- Release poster
- Directed by: Kim Longinotto
- Produced by: Lisa Stevens; Teddy Leifer;
- Edited by: Oliver Huddleston
- Music by: Stuart Earl
- Production companies: Rise Films; Green Acres Films; Vixen Films;
- Distributed by: Dogwoof (United Kingdom); Showtime (United States);
- Release dates: 25 January 2015 (Sundance); 6 March 2015 (United Kingdom); 27 March 2015 (United States);
- Running time: 104 minutes
- Countries: United Kingdom; United States;
- Language: English

= Dreamcatcher (2015 film) =

Documentary film by Kim Longinotto

Dreamcatcher is a 2015 documentary film directed by Kim Longinotto focusing on Brenda Myers-Powell, a former professional who runs The Dreamcatcher Foundation, a charity which helps women in Chicago leave the sex industry. The film won the World Cinema Directing Award in the documentary category at the 2015 Sundance Film Festival.

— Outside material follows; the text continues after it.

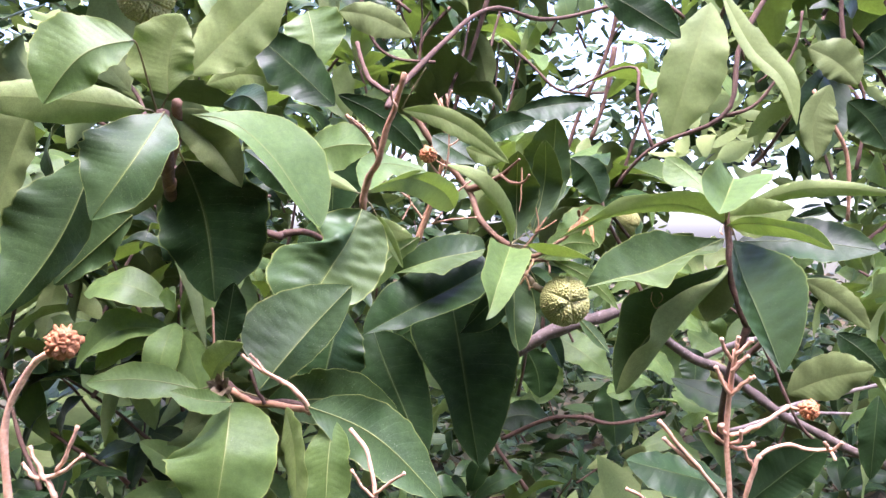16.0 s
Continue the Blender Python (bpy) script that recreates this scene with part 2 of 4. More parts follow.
def tube(name, points, r0, r1, sides=8, seed=0, knots=0.16, per=5, ends=1.15, crooked=0.45):
    """A woody stem: an uneven tube with growth rings, slightly swollen where it ends."""
    rng = np.random.default_rng(seed + 11)
    n = max(6, per * (len(points) - 1) + 1)
    c = smooth(points, n)
    bend = rng.normal(0, 1, (n, 3))
    bend[1:-1] = (bend[:-2] + bend[1:-1] * 2 + bend[2:]) / 4
    bend[0] = bend[-1] = 0
    c = c + bend * (crooked * np.linspace(r0, r1, n))[:, None]
    t = unit(np.gradient(c, axis=0))
    ref = np.array([0.31, 0.17, 0.93]) if abs(t[0] @ np.array([0.31, 0.17, 0.93])) < 0.9 else np.array([1.0, 0.1, 0.0])
    a = unit(np.cross(t, ref))
    b = np.cross(t, a)
    r = np.linspace(r0, r1, n) * (1 + rng.normal(0, knots * 0.5, n))
    r[-1] *= ends
    ang = np.linspace(0, 2 * np.pi, sides, endpoint=False)
    wob = 1 + rng.normal(0, 0.05, (n, sides))
    ring = c[:, None] + (r[:, None] * wob)[..., None] * (np.cos(ang)[None, :, None] * a[:, None] + np.sin(ang)[None, :, None] * b[:, None])
    v = [*ring.reshape(-1, 3), c[0] - t[0] * r[0] * 0.3, c[-1] + t[-1] * r[-1] * 0.35]
    f = [(i * sides + j, i * sides + (j + 1) % sides, (i + 1) * sides + (j + 1) % sides, (i + 1) * sides + j) for i in range(n - 1) for j in range(sides)]
    f += [((j + 1) % sides, j, n * sides) for j in range(sides)]
    f += [((n - 1) * sides + j, (n - 1) * sides + (j + 1) % sides, n * sides + 1) for j in range(sides)]
    me = bpy.data.meshes.new(name)
    me.from_pydata([tuple(q) for q in v], [], f)
    me.polygons.foreach_set("use_smooth", [True] * len(f))
    return me


def sheet_mesh(top, s, vs, thick):
    """A thin leaf with an upper and a lower face from a grid of places; s runs along it, vs across it."""
    nu, nv = top.shape[0] - 1, (top.shape[1] - 1) // 2
    du, dv = np.gradient(top, axis=0), np.gradient(top, axis=1)
    nn = unit(np.cross(dv, du))
    edge = np.ones((nu + 1, 2 * nv + 1, 1))
    edge[:, 0], edge[:, -1], edge[0], edge[-1] = 0.4, 0.4, 0.4, 0.4
    low = top - nn * thick * edge
    m = 2 * nv + 1
    N = (nu + 1) * m
    idx = np.arange(N).reshape(nu + 1, m)
    f, mats = [], []
    for i in range(nu):
        for j in range(m - 1):
            f.append((idx[i, j], idx[i, j + 1], idx[i + 1, j + 1], idx[i + 1, j])), mats.append(0)
            f.append((N + idx[i, j], N + idx[i + 1, j], N + idx[i + 1, j + 1], N + idx[i, j + 1])), mats.append(1)
        f.append((idx[i, 0], idx[i + 1, 0], N + idx[i + 1, 0], N + idx[i, 0])), mats.append(0)
        f.append((idx[i + 1, m - 1], idx[i, m - 1], N + idx[i, m - 1], N + idx[i + 1, m - 1])), mats.append(0)
    me = bpy.data.meshes.new("leaf")
    me.from_pydata([tuple(q) for q in np.concatenate([top.reshape(-1, 3), low.reshape(-1, 3)])], [], [tuple(int(q) for q in z) for z in f])
    me.polygons.foreach_set("material_index", mats)
    me.polygons.foreach_set("use_smooth", [True] * len(f))
    ends = np.empty(len(me.edges) * 2, dtype=np.int32)
    me.edges.foreach_get("vertices", ends)
    ends = ends.reshape(-1, 2)
    col = ends % N % m
    rim = np.isin(col, (0, nv, m - 1)).all(axis=1) & (col[:, 0] == col[:, 1]) & (ends[:, 0] // N == ends[:, 1] // N)
    me.attributes.new("sharp_edge", "BOOLEAN", "EDGE").data.foreach_set("value", rim)
    uv = me.uv_layers.new(name="blade")
    U = np.repeat(s, m)
    V = np.tile((vs + 1) / 2, nu + 1)
    U, V = np.concatenate([U, U]), np.concatenate([V, V])
    loops = np.empty(len(me.loops), dtype=np.int32)
    me.loops.foreach_get("vertex_index", loops)
    uv.data.foreach_set("uv", np.stack([U[loops], V[loops]], 1).ravel())
    return me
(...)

The film was released in cinemas and on video on demand in the United Kingdom on 6 March 2015 by Dogwoof. In the United States, it aired on Showtime on 27 March 2015.

==Production==
The film's producer Lisa Stevens found the story in 2009 while making Crack House USA in Chicago. Stevens nurtured the relationship with Brenda Myers-Powell and Stephanie Daniels-Wilson for several years. Stevens began writing and shaping the story of Dreamcatcher for a feature documentary film in 2010. In 2011, Stevens was introduced to Kim Longinotto, and asked her to direct the film. Teddy Leifer raised the money needed to make the film. The film was shot in ten weeks in Chicago. Principal photography began in September 2013. Wilfred Spears served as associate producer for this film.

==Reception==
On the review aggregator website Rotten Tomatoes, the film holds an approval rating of 100% based on 31 reviews, with an average rating of 8.2/10. The website's critics consensus reads, "Unforgettable and deeply moving, Dreamcatcher uses an extraordinary true personal story to make emphatic socioeconomic arguments." Metacritic, which uses a weighted average, assigned the film a score of 86 out of 100, based on 11 critics, indicating "universal acclaim". Screen Daily critic Mark Adams gave Dreamcatcher a positive review, writing that "as expected from such a talented filmmaker she [Longinotto] constructs a film that veers between amusing and absorbing through to grim."